Bonus points if your static site sends a 503 with a retry after header.

In the old days some of the servers took at hour to reboot. That was stressful when you couldn’t ping it at an hour.

Don't say stuff like that. You're gonna give me a heart attack.

The more disk you had, the longer it took. It walked the scsi bus which took forever. So if you had more disk. It took even longer.

Since everything was remote, you’d have to call hands and they weren’t technical. Also no cameras since it was the 90’s.

Now when I restart a vm or container. I panic if it’s not back up in 10 minutes.

I like how posting got fairly fast. Then we started putting absurd amounts of ram into servers so now they're back to slow.

Like we have a high clock speed dual 32 core AMD server with 1TB of ram that takes at least 5 minutes to do it's RAM check. So every time you need to reboot you're just sitting there twiddling your thumbs waiting anxiously.

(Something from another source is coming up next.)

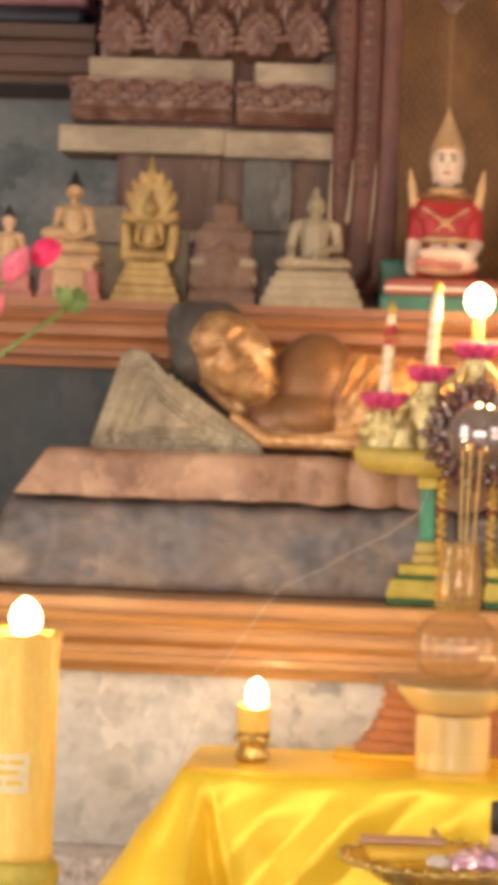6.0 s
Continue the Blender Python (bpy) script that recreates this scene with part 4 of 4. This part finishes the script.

I will date myself. These machines had a lot of memory as well which added to the slow reboot. I think it was 16 gigs.

The r series for IBM took forever. The p series was faster but was still slow

I'll date myself. My first PC had 500MB of STORAGE

My first pc had a tape drive.

I had a friend with one of those while I had an Atari. The Atari game would come up within a minute, but the tape took like 15 min to start.

Using a tape drive is crazy when you think about it. It was slow…. This wasn’t the big tape cartridges. It was a standard Audio tape. Not sure why they could store but it was all sequential

Never ask an engineer why lol

Source: am engineer

Meant that as what about they could store.

Why I know. Go play it and you’ll see how they did it.

I am curious who said. You know am audio take will create a great experience.

When you make a potentially system breaking change and forgot to make a snapshot of the VM beforehand...

There's always backups... Right?

.... Right?

oh there is. from 3 years ago, and some

Someone set up a script to automatically create daily backups to tape. Unfortunately, it's still the first tape that was put in there 3.5 years ago, every backup since that one filled up failed. It might as well have failed silently because everyone who received the email with the error message filtered them to a folder they generally ignored.

Initializing VPC...

Configuring VPC...

Constructing VPC...

Planning VPC...

VPC Configuration...

Step (31/12)...

Spooling up VPC...

VPC Configuration Finished...

Beginning Declaration of VPC...

Declaring Configuration of VPC...

Submitting Paperwork for VPC Registration with IANA...

Redefining Port 22 for official use as our private VPC...

Recompiling OpenSSH to use Port 125...

Resetting all open SSH connections...

Your VPC declaration has been configured!

Initializing Declared VPC...

Tbh there is nothing more taxing on my mental health than doing maintenance on our production servers.